Solving the Puzzle 1.0, Caring

thinkingI’ve proposed the puzzle of pursuing an independent woman, a woman that doesn’t need a man. Now, with no earthly experience to draw upon, and nothing more than common sense to guide me, I will propose my first attempted solution.

After decades of counseling, marriage counseling, productivity and team building seminars we all know that you can only control one person in this world, yourself.  This list is a thought out, engineered “@max()” function; a tickler list of how to be the best man I can be when the big day arrives. This is a starting point; refinements and adjustments will occur from this baseline.

1. Be Independent as Well: She has survived, overcome adversity (or was raised to stand on her own). She has been through summer camps, hospital stays, kids’ marriages and the birth of grandchildren. She needs her guy to be independent, to think on his own, and be responsible for his own needs (noticing and saying when he’s in over his head).

2. Be Trusting, Aggressively Trusting: She’s been interacting, living a full life, running a house and a family, for many years. Trust that she knows how to drive, visit, plan a trip, and stock the fridge. Help. Offer to help. Learn how to help. But always with language that says “You know what you’re doing, let me lighten your load”.

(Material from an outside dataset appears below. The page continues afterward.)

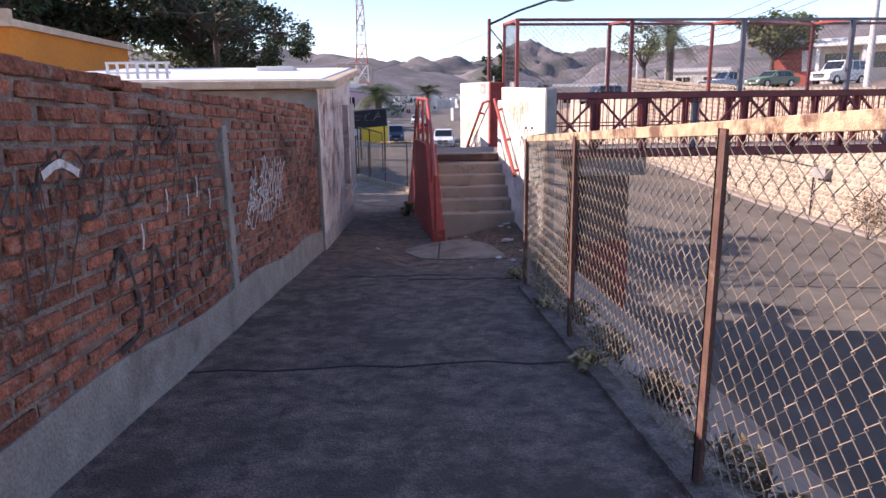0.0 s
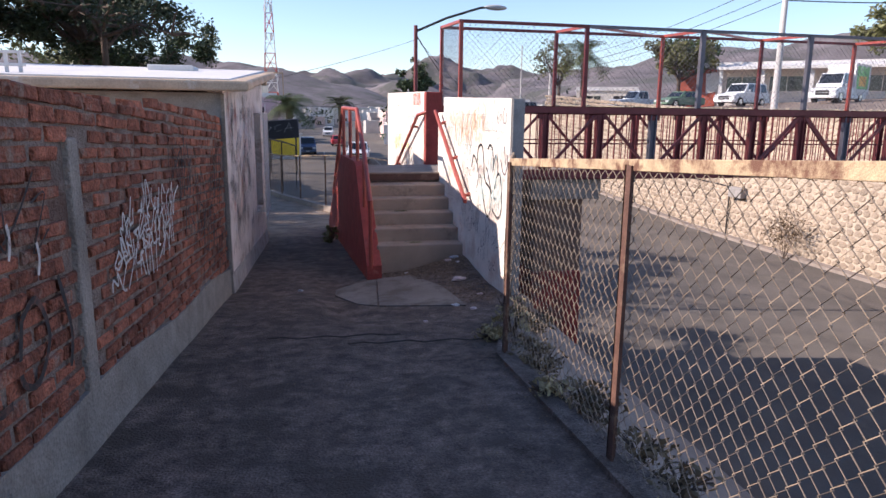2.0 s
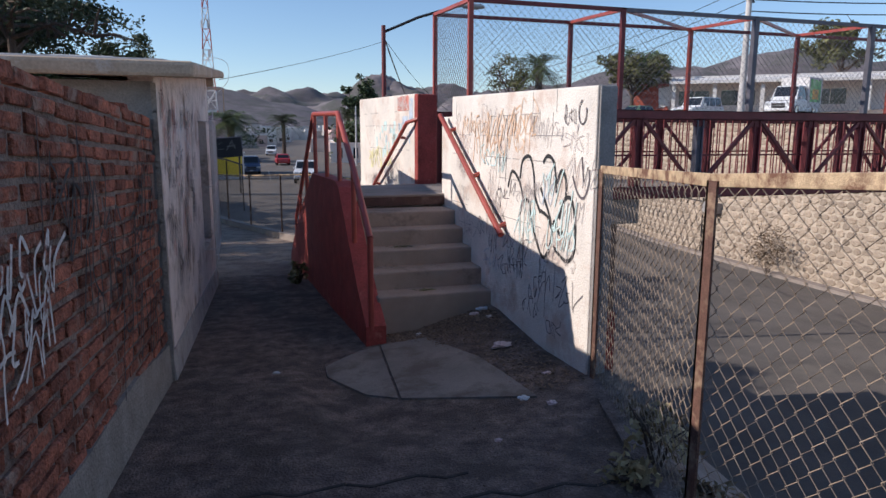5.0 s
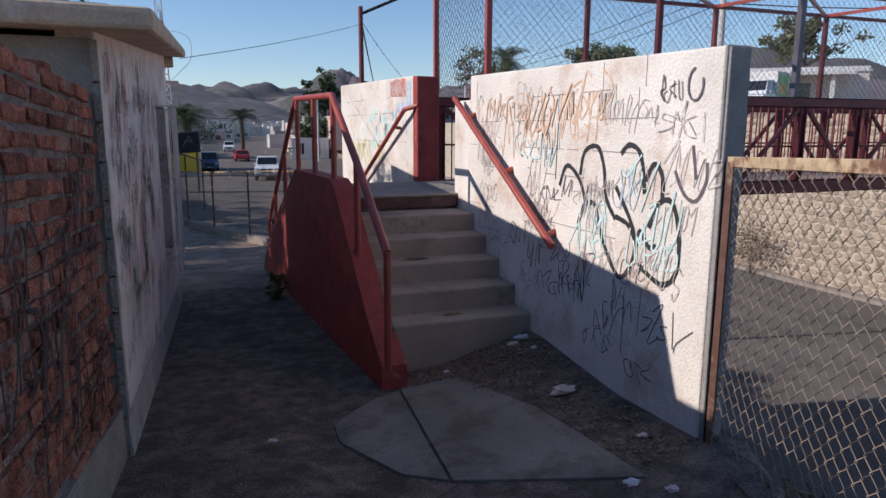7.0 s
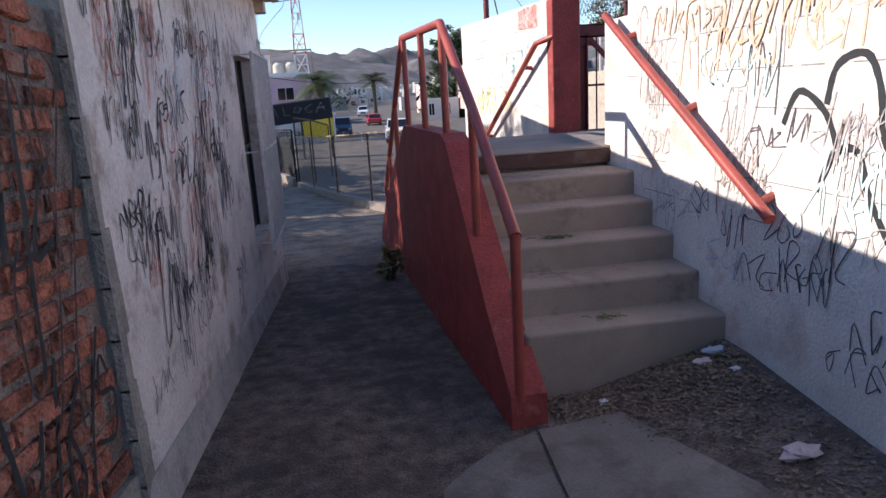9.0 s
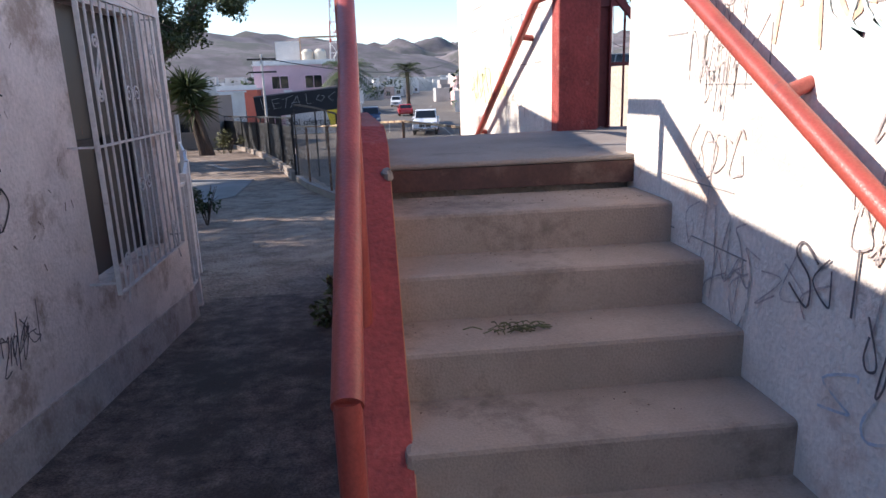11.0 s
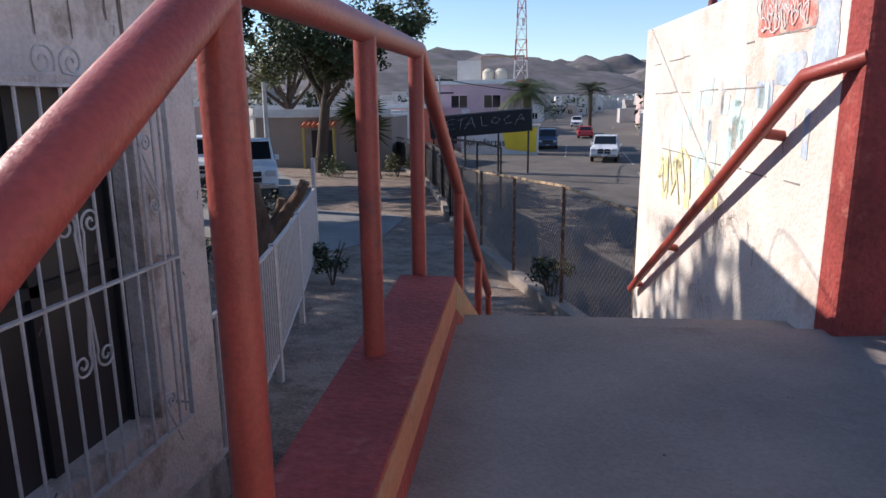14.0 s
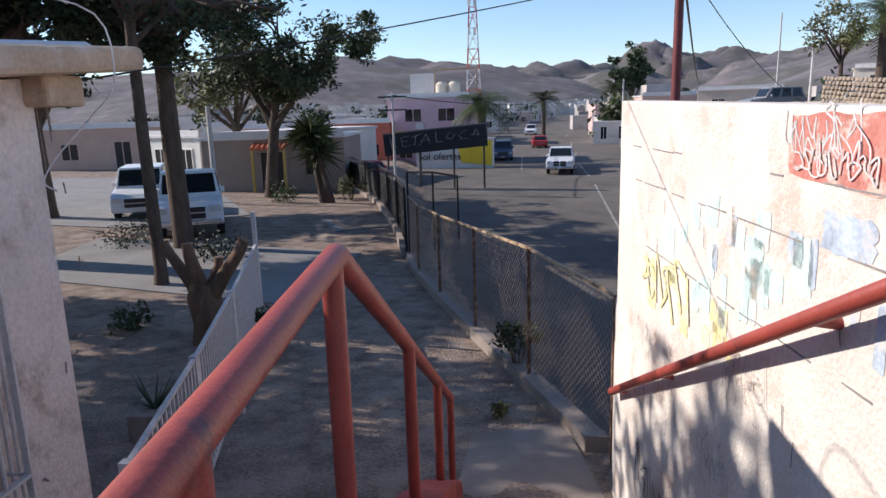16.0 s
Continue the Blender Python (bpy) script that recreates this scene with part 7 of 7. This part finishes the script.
# meter box and conduit on the stone wall
box = thing("meter_box", (20.0, 19.9, -1.6), "grey electrical box with a conduit on the stone wall", "meter box")
m = Mesh()
m.box(19.95, 20.3, 19.4, 20.4, -1.85, -1.35)
part("box", m, MIDGREY, box, bevel=0.02)
m = Mesh()
m.tube([(20.18, 20.6, -1.2), (20.18, 20.6, -3.95)], 0.04, 8)
m.tube([(20.2, 19.9, -1.4), (20.2, 34, -0.9)], 0.025, 6)
part("conduit", m, DARKSTEEL, box)
# yard slab, lane strip and painted road lines
m = Mesh()
flat_piece(m, [(-11, 15.2), (-4.0, 13.2), (-3.4, 14.6), (-3.6, 18.4), (-12, 20.5)], 0.03)
flat_piece(m, [(-5.2, 22.0), (-3.2, 23.5), (-3.6, 27), (-6.5, 25)], 0.03)
flat_piece(m, [(-30, 26), (-12.5, 22.5), (-9.5, 26), (-20, 44), (-30, 44)], 0.03)
solo("pavement_2", m, mat("drive_concrete", (0.24, 0.225, 0.215), 0.93, 0.18, 0.8, 40, 0.3), "pale concrete drive slab in the yard", "pavement", kind="structure")
for x0, y0, x1, y1 in ((5.2, 22, 6.4, 60), (6.6, 66, 7.6, 74), (8.0, 84, 9.0, 94), (1.4, 56, 1.8, 70), (9.4, 108, 10.8, 120)):
    m = Mesh()
    n5 = 8
    for i in range(n5):
        a, b = i / n5, (i + 1) / n5
        xa, ya, xb, yb = x0 + (x1 - x0) * a, y0 + (y1 - y0) * a, x0 + (x1 - x0) * b, y0 + (y1 - y0) * b
        m.add([(xa - 0.07, ya, road_z(ya) + 0.012), (xa + 0.07, ya, road_z(ya) + 0.012), (xb + 0.07, yb, road_z(yb) + 0.012), (xb - 0.07, yb, road_z(yb) + 0.012)], [(0, 1, 2, 3)])
    solo("road_line", m, ROADPAINT, "worn pale line on the asphalt", "road marking", kind="structure")
kb = Mesh()
ys2 = axis_steps([(-14, 60, 1.5)])
for a, b in zip(ys2, ys2[1:]):
    kb.hexa([(stone_x(a) - 0.45, a, road_z(a) - 0.2), (stone_x(a) + 0.05, a, road_z(a) - 0.2), (stone_x(b) + 0.05, b, road_z(b) - 0.2), (stone_x(b) - 0.45, b, road_z(b) - 0.2),
             (stone_x(a) - 0.45, a, road_z(a) + 0.13), (stone_x(a) + 0.05, a, road_z(a) + 0.13), (stone_x(b) + 0.05, b, road_z(b) + 0.13), (stone_x(b) - 0.45, b, road_z(b) + 0.13)])
solo("kerb_4", kb, SLAB, "pale kerb along the foot of the stone wall", "kerb", kind="structure")


# ---- stone wall across the road ----
swall = thing("wall_far", (20.4, 10, road_z(10)), "tan rubble stone retaining wall along the sunken road", "wall", kind="structure")
m = Mesh()
for a, b in zip(ys2, ys2[1:]):
    ha, hb = 2.3 - road_z(a), 2.3 - road_z(b)
    m.hexa([(stone_x(a) + 0.02, a, road_z(a) - 0.3), (stone_x(a) + 0.45, a, road_z(a) - 0.3), (stone_x(b) + 0.45, b, road_z(b) - 0.3), (stone_x(b) + 0.02, b, road_z(b) - 0.3),
            (stone_x(a) + 0.08, a, road_z(a) + ha), (stone_x(a) + 0.45, a, road_z(a) + ha), (stone_x(b) + 0.45, b, road_z(b) + hb), (stone_x(b) + 0.08, b, road_z(b) + hb)])
part("mortar_core", m, STONEJOINT, swall)


def stone_shape(rng, w, h):
    n = 7
    out = []
    for i in range(n):
        a = 2 * math.pi * i / n + rng.uniform(-0.2, 0.2)
        c, s = math.cos(a), math.sin(a)
        q = (abs(c) ** 3 + abs(s) ** 3) ** (-1 / 3)
        out.append((w / 2 * c * q * rng.uniform(0.88, 1.0), h / 2 * s * q * rng.uniform(0.88, 1.0)))
    back = [(0.06, u, v) for u, v in out]
    rim = [(0.0, u, v) for u, v in out]
    face = [(-0.035, u * 0.78, v * 0.78) for u, v in out]
    f = [(i, (i + 1) % n, n + (i + 1) % n, n + i) for i in range(n)] + [(n + i, n + (i + 1) % n, 2 * n + (i + 1) % n, 2 * n + i) for i in range(n)] + [tuple(range(2 * n, 3 * n))]
    return back + rim + face, [tuple(reversed(q)) for q in f]


rng = random.Random(91)
kinds = []
for i in range(14):
    v, f = stone_shape(rng, 0.42 * rng.uniform(0.8, 1.15), 0.27 * rng.uniform(0.85, 1.15))
    s = Mesh()
    s.add(v, f)
    kinds.append(s)
datas = [mesh_of("stone", s, STONE) for s in kinds]
rest = Mesh()
count = 0
for row in range(23):
    y = 3 + (row % 2) * 0.2
    while y < 46:
        z = road_z(y) + 0.27 + row * 0.275 + rng.uniform(-0.02, 0.02)
        x = stone_x(y) + 0.02 + 0.06 * (row / 23)
        k = rng.randrange(14)
        if 14.0 < y < 22.0 and row > 4 and count < 300:
            ob = new("stone", datas[k])
            ob.parent = swall
            ob.location = Vector((x, y, z)) - swall.location
            ob.rotation_euler = (rng.uniform(-0.2, 0.2), 0, 0)
            count += 1
        else:
            rest.add([(x + p[0], y + p[1], z + p[2]) for p in kinds[k].v], kinds[k].f)
        y += 0.40 + rng.uniform(-0.02, 0.03)
part("stone_courses", rest, STONE, swall, "more rubble stones", kind="stuff")

# ---- bricks ----
COURSE, LONG = 0.09, 0.285


def brick_shape(rng):
    L, H2, D = 0.258 * rng.uniform(0.84, 1.05), 0.07 * rng.uniform(0.8, 1.1), 0.05
    c = 0.005
    j = lambda: rng.uniform(-0.008, 0.008)
    vs = []
    for x, s in ((-D, 0.0), (-c, 0.0), (rng.uniform(0.0, 0.004), c * 1.4)):
        for u, v in ((-1, -1), (1, -1), (1, 1), (-1, 1)):
            vs.append((x + j() * 0.5, u * (L / 2 - s) + j(), v * (H2 / 2 - s) + j() * 0.6))
    f = []
    for o in (0, 4):
        f += [(o + i, o + (i + 1) % 4, o + 4 + (i + 1) % 4, o + 4 + i) for i in range(4)]
    return vs, f + [(8, 9, 10, 11)]


rng = random.Random(95)
bk = []
for i in range(16):
    v, f = brick_shape(rng)
    s = Mesh()
    s.add(v, f)
    bk.append(s)
bdata = [mesh_of("brick", s, BRICK) for s in bk]
rest = Mesh()
count = 0
slope_a = math.atan(0.0585)
for row in range(32):
    y = -13.4 + (row % 2) * LONG / 2 + rng.uniform(-0.03, 0.03)
    while y < -0.9:
        z = 0.02 + row * COURSE + (-3 - y) * 0.052 + rng.uniform(-0.004, 0.004)
        ok = base_top(y) - 0.01 < z < wall_top(y) - 0.01 + 0.02 * math.sin(y * 3)
        if ok and abs(y + 5.36) > 0.16 and abs(y + 9.4) > 0.16 or ok and z > 1.86 and abs(y + 5.36) < 0.3:
            k = rng.randrange(16)
            out = rng.uniform(-0.006, 0.012)
            x = wall_x(y) + out
            tilt = -math.atan(0.052) + rng.uniform(-0.022, 0.022)
            if -6.4 < y < -3.0 and count < 300:
                ob = new("brick", bdata[k])
                ob.parent = BWALL
                ob.location = Vector((x, y, z)) - BWALL.location
                ob.rotation_euler = (tilt, 0, -slope_a)
                count += 1
            else:
                c, s = math.cos(tilt), math.sin(tilt)
                rest.add([(x + p[0] + p[1] * 0.0585, y + p[1] * c - p[2] * s, z + p[1] * s + p[2] * c) for p in bk[k].v], bk[k].f)
        y += LONG + rng.uniform(-0.006, 0.008)
part("brick_courses", rest, BRICK, BWALL, "more red bricks", kind="stuff")
m = Mesh()
for i in range(26):
    y = rng.uniform(-12, -1.2)
    z = wall_top(y) + 0.01
    L = rng.uniform(0.1, 0.24)
    m.hexa([(wall_x(y) - 0.13, y - L / 2, z - 0.06), (wall_x(y) - 0.004, y - L / 2, z - 0.06), (wall_x(y) - 0.004, y + L / 2, z - 0.07), (wall_x(y) - 0.13, y + L / 2, z - 0.07),
            (wall_x(y) - 0.125, y - L / 2, z), (wall_x(y) - 0.012, y - L / 2 + 0.02, z - 0.01), (wall_x(y) - 0.01, y + L / 2 - 0.01, z - 0.015), (wall_x(y) - 0.12, y + L / 2, z)])
part("loose_brick", m, BRICK, BWALL, "broken bricks along the top", kind="stuff")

When she says “I need to change my job” or “I’m worried about this letter”, you ask about her reasons and thought process to better understand her. Your instinct is to trust her judgment, skills, leadership, relationships, dreams, fears, …. oh hell everything. She’s Independent and confident, that’s how you found her.

3. As far as boy-girl relationships, double the trust. At our age, especially. If she says the girls are going for a week-end, your first words (actually, your first thought) isn’t “Where is she really going?” but “Should you leave Friday morning to avoid rush-hour traffic?”

4. Be there for her: Offer to help, without usurping, until she learns how to trust the give and take of your relationship. She has probably known a lot of undesirable men, that’s probably why she was available. When she takes the chance and asks for help, and lets herself be vulnerable to you; when she shares a fear or a dread treat it like a diamond fallen from heaven. Be there. Hold her, love her, help her, feel for her … whatever SHE wants. Offer all of those things. Take the time to earn her secrets, she has years and years of them to tell, and she will reward the guy that listens, hears, and understands them.

5. Love her family, and friends, or be a big boy and work it out (she can handle it). No sniveling, back biting, whining, manipulating or controlling. “Please”, you say, “go spend the week-end with your Aunt, I’ll get that project done while you’re away”. She will know how to handle it.

6. Be reliable: Be on time. Do what you promise. Fess up when you make a mistake.

7. Tell her what YOU want, day by day, hour by hour. Whether that is attention or space, a companion or a day off. She’s independent, been running her own life for years. She interacts with her kids, clubs and friends. She can add your card to the full deck that she shuffles and deals with every day.

8. Love her like she’s the only woman in the world. You know the drill: Kiss her first thing in the morning and last thing at night. Compliment her; out loud, sure, but in your own mind, and on instinct. Hear yourself saying “I’m a lucky man” nonchalantly, without noticing or counting, because if she wants you, you are.

9. Love her for what she is: Independent, Smart, Sassy (that’s what you asked for). Cherish that about her, and use it to make both of you better individuals. Share her dreams, and reveal yours. Live your remaining days together to their fullest.

10. Oh, and relax: Life is for living. Just relax be yourself, the yourself you want to be.